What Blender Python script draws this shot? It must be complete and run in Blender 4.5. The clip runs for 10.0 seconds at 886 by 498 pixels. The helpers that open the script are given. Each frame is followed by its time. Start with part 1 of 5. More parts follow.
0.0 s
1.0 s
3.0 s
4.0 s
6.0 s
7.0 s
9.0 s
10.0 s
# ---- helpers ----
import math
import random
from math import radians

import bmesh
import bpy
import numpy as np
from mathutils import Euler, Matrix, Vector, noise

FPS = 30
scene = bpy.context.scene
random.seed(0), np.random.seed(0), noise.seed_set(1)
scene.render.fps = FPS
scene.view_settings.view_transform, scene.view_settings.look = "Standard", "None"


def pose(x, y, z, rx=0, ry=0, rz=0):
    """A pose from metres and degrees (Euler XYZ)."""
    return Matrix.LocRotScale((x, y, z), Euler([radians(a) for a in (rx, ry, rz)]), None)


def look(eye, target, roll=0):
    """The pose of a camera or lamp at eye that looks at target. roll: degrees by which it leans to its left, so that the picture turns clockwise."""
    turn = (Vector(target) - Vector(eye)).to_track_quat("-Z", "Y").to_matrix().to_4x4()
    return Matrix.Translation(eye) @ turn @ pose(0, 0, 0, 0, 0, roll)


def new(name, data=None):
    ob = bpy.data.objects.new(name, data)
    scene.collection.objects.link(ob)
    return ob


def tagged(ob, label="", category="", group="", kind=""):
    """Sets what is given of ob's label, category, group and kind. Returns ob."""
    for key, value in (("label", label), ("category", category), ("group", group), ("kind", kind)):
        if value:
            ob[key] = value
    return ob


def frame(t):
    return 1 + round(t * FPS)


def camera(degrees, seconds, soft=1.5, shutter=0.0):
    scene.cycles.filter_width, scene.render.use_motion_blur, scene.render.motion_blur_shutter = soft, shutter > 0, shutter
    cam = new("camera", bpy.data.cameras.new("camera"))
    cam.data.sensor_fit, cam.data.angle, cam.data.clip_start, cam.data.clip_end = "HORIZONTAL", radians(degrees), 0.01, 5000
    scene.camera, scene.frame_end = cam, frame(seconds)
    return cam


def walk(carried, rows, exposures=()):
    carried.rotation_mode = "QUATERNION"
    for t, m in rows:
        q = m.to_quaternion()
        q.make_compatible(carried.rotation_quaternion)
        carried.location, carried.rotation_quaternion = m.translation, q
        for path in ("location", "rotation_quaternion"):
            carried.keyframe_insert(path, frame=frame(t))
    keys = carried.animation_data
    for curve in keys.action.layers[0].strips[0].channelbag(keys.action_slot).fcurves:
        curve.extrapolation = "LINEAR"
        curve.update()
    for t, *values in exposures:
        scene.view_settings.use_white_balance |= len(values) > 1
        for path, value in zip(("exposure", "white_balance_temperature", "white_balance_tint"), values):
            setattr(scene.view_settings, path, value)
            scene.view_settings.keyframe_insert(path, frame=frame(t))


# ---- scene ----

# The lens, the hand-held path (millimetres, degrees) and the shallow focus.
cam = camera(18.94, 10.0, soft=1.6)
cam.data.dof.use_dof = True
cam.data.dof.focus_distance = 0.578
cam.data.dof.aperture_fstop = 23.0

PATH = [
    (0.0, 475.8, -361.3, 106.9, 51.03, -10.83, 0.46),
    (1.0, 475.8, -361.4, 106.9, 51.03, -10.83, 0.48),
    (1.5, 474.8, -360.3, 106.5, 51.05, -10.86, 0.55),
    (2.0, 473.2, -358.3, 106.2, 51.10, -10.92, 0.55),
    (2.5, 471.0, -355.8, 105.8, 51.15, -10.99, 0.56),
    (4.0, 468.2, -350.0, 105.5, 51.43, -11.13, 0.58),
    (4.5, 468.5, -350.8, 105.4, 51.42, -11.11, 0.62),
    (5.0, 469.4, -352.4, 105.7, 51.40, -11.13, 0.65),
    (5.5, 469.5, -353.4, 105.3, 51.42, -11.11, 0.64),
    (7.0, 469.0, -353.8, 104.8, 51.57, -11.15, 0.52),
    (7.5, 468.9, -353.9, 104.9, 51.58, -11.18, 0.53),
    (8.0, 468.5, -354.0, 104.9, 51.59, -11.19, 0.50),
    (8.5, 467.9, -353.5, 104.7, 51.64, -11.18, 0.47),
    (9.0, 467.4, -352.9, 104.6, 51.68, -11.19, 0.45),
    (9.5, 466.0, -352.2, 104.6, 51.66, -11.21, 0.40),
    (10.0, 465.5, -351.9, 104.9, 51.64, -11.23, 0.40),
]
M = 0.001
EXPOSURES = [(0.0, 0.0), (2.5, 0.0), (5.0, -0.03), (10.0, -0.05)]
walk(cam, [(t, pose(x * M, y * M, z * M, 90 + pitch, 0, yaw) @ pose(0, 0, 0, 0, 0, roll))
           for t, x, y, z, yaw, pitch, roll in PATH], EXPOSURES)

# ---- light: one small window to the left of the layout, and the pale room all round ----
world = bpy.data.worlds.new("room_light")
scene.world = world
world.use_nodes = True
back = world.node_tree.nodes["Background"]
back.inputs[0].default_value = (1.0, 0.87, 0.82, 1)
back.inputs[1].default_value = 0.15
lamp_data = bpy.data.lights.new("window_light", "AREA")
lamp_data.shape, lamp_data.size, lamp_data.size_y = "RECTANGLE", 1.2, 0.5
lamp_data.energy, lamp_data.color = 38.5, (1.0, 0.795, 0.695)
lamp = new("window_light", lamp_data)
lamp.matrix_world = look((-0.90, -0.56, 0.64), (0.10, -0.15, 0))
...
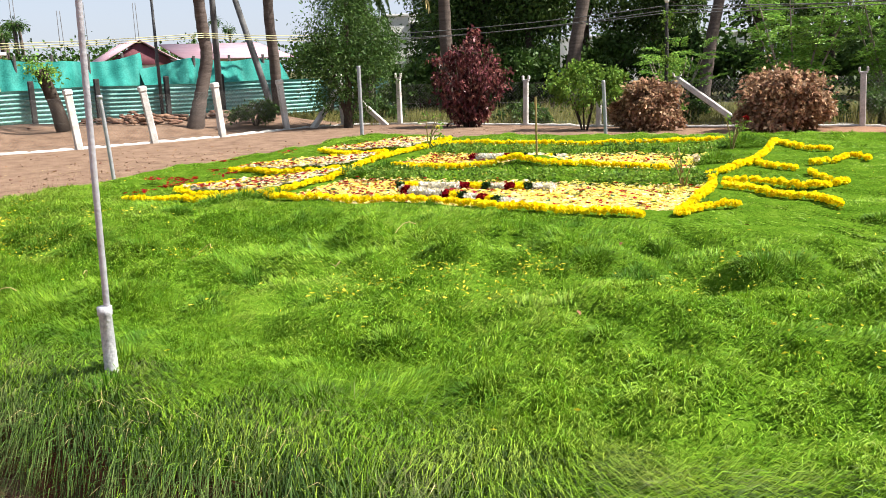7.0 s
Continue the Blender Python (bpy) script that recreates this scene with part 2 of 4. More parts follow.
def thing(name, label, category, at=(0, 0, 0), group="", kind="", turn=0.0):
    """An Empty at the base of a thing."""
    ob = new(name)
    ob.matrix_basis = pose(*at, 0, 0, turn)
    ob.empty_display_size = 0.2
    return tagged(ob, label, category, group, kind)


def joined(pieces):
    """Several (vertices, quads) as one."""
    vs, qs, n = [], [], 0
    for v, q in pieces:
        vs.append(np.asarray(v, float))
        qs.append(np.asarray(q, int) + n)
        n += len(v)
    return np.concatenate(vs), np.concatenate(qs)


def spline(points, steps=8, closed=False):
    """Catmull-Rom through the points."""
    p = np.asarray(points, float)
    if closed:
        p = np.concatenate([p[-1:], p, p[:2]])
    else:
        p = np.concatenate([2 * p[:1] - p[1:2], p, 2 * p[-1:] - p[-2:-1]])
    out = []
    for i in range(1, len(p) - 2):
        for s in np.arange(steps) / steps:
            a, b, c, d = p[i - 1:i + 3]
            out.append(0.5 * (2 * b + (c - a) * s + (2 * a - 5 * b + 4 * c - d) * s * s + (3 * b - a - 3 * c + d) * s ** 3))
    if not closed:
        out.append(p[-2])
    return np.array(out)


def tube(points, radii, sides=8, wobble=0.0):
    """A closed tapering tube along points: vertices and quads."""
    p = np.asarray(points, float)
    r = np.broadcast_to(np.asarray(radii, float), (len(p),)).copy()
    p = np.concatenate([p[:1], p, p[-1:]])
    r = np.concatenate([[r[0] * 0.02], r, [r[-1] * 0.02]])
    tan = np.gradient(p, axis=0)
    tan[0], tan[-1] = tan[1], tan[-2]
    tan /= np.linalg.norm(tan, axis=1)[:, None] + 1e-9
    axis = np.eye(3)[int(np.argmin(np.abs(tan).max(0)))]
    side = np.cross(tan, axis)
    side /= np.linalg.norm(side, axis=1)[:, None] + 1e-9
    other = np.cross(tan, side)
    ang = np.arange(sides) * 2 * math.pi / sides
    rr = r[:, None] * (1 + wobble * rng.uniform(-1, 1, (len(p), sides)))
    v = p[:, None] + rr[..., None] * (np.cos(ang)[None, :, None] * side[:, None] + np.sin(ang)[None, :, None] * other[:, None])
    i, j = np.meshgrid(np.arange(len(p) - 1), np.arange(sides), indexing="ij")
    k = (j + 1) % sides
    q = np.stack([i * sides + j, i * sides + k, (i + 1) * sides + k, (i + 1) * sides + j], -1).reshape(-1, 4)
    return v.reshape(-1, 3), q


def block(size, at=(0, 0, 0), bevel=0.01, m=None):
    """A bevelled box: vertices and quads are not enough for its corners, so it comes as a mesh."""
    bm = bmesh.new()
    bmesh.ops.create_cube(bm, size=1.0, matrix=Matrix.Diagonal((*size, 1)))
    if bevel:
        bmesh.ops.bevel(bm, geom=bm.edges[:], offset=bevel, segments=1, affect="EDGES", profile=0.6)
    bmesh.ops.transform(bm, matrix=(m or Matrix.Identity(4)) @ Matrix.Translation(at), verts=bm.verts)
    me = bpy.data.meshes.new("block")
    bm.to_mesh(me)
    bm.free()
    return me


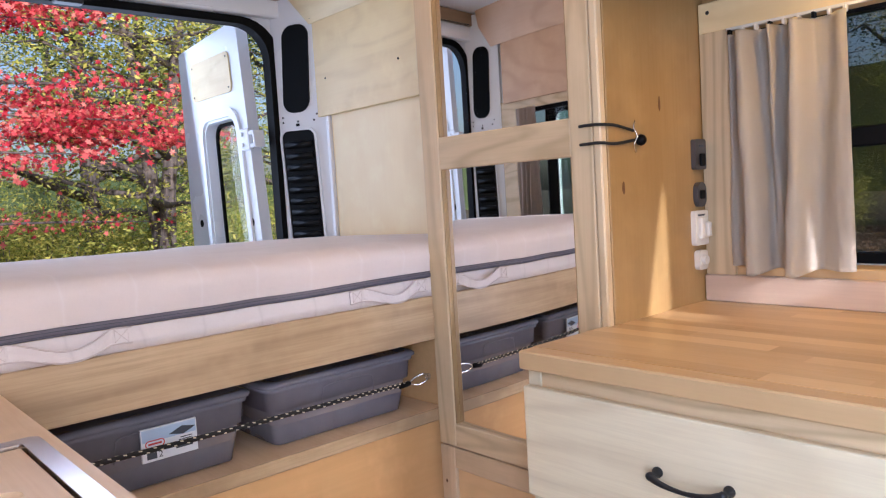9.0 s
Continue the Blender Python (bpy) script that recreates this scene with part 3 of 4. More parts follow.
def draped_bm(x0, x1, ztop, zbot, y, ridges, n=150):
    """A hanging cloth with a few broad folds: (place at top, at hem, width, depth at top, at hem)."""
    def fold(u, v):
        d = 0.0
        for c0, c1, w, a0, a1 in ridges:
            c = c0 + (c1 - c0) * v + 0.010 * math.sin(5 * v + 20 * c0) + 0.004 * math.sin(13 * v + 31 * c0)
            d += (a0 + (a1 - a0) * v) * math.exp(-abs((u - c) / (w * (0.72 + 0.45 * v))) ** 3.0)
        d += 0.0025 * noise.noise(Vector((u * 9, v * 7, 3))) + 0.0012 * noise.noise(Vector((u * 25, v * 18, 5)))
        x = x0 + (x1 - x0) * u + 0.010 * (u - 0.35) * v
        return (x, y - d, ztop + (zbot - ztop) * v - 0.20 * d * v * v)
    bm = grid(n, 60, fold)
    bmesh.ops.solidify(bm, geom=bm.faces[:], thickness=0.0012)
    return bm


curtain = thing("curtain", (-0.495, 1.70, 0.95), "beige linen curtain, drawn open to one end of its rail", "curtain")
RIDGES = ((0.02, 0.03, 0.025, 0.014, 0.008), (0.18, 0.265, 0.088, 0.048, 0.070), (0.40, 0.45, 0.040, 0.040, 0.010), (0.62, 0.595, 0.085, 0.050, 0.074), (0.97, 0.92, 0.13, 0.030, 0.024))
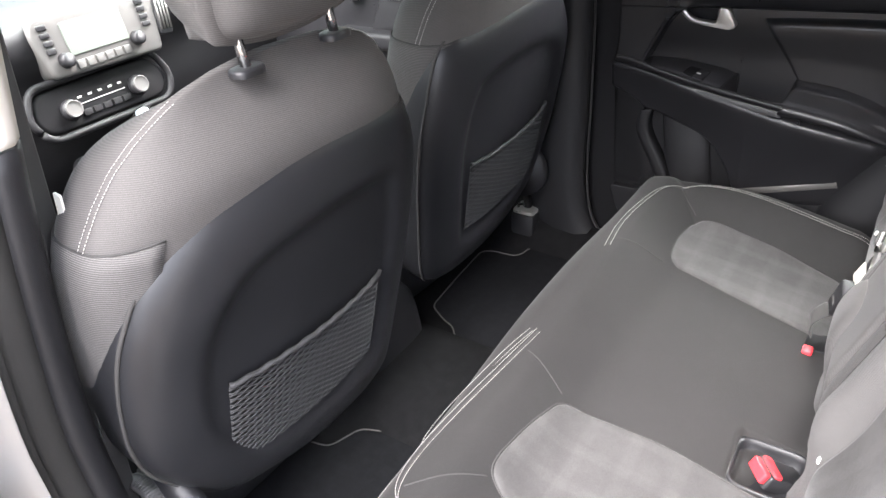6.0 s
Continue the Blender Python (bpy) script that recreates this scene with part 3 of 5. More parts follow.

* **TASK REQUIREMENTS**: Above are records; repeat only the lines from the line with "3 of 4. More parts follow." through the line with "3 of 5. More parts follow.", and leave pictures out.

* **EXPECTED ANSWER**:
Continue the Blender Python (bpy) script that recreates this scene with part 3 of 4. More parts follow.
def draped_bm(x0, x1, ztop, zbot, y, ridges, n=150):
    """A hanging cloth with a few broad folds: (place at top, at hem, width, depth at top, at hem)."""
    def fold(u, v):
        d = 0.0
        for c0, c1, w, a0, a1 in ridges:
            c = c0 + (c1 - c0) * v + 0.010 * math.sin(5 * v + 20 * c0) + 0.004 * math.sin(13 * v + 31 * c0)
            d += (a0 + (a1 - a0) * v) * math.exp(-abs((u - c) / (w * (0.72 + 0.45 * v))) ** 3.0)
        d += 0.0025 * noise.noise(Vector((u * 9, v * 7, 3))) + 0.0012 * noise.noise(Vector((u * 25, v * 18, 5)))
        x = x0 + (x1 - x0) * u + 0.010 * (u - 0.35) * v
        return (x, y - d, ztop + (zbot - ztop) * v - 0.20 * d * v * v)
    bm = grid(n, 60, fold)
    bmesh.ops.solidify(bm, geom=bm.faces[:], thickness=0.0012)
    return bm


curtain = thing("curtain", (-0.495, 1.70, 0.95), "beige linen curtain, drawn open to one end of its rail", "curtain")
RIDGES = ((0.02, 0.03, 0.025, 0.014, 0.008), (0.18, 0.265, 0.088, 0.048, 0.070), (0.40, 0.45, 0.040, 0.040, 0.010), (0.62, 0.595, 0.085, 0.050, 0.074), (0.97, 0.92, 0.13, 0.030, 0.024))
6.0 s
Continue the Blender Python (bpy) script that recreates this scene with part 3 of 5. More parts follow.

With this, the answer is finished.